The precise mixture of components in the new projects may, however, change radically from their original conception.

"I think an office component will be part of any new development, just not its anchor," Mr. Schulweis said.

"Our vision for the site has always been for a large, mixed-use project," Mr. Minutoli said. "Obviously the site is at a pivotal corner, so we have a whole matrix of different opportunities."

Although both Mr. Schulweis and Mr. Minutoli declined to provide names of interested hotel operators, the three major full-service hotel companies not represented in Baltimore but believed to have an interest in locating here are Hilton Hotels Corp., Doubletree Corp. and Westin Hotels Corp. The Stouffer/Renaissance hotel chain is also considering expanding its downtown presence, sources say.

"I think several companies catering to full-service hotels would be interested if the economics were right," said Robert T. Koger, president of Molinaro Koger, a Virginia firm specializing in hotel sales. "The question is, are the economics right? I think there would have to be some city or state incentive provided to get to that point."

Additionally, any new hotel wouldn't appear overnight, however. Based on industry averages, new hotel planning and construction takes roughly three years.
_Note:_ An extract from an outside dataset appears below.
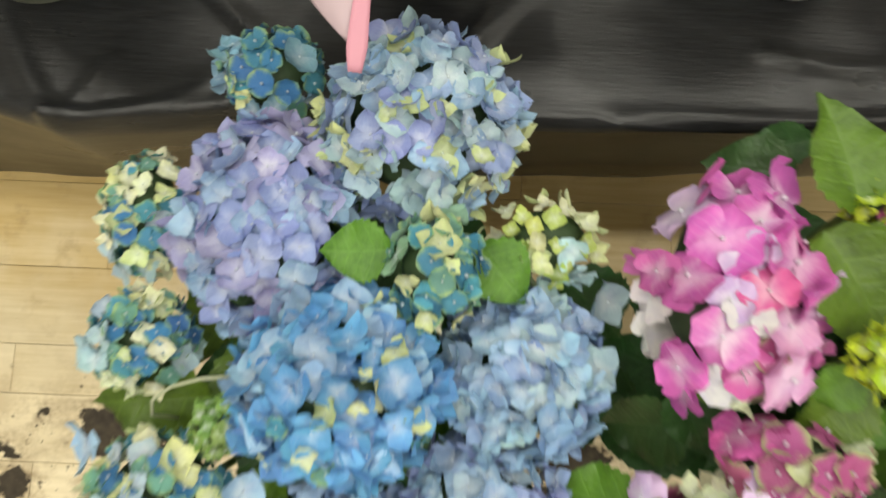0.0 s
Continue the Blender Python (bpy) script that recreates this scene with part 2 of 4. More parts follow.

In the meantime, the need for new development could diminish if construction magnate Willard Hackerman ever proceeds with approved plans to more than double the 339-room Sheraton Inner Harbor Hotel -- also a block from the Convention Center -- on a parking lot adjacent to the hotel.

Mr. Hackerman could not be reached for comment yesterday.

When originally proposed in 1989, the News American parcel at 300 E. Pratt St. was to be the site of a $155 million, 32-story office high-rise that included a smattering of retail space.

But in the wake of the real estate industry's collapse the following year, Schulweis and partners Nationale Nederlanden N.V. and the Hearst Corp. failed to secure tenants at rents required for a new building and elected to postpone the project. Today, the land serves as a 200-space parking lot.

Rouse experienced a similar setback with the old McCormick plant, which it obtained in 1988 as part of a $550 million purchase from the Hunt Valley-based manufacturer.

Originally, Rouse and partner Teachers Insurance & Annuity Association planned to develop a 1 million-square-foot project on the site at 414 Light St. beginning in 1990 or 1991.

When the local market crashed because of overbuilding and economic recession, however, Rouse received city approval to build a 240-space parking lot, the land's current use.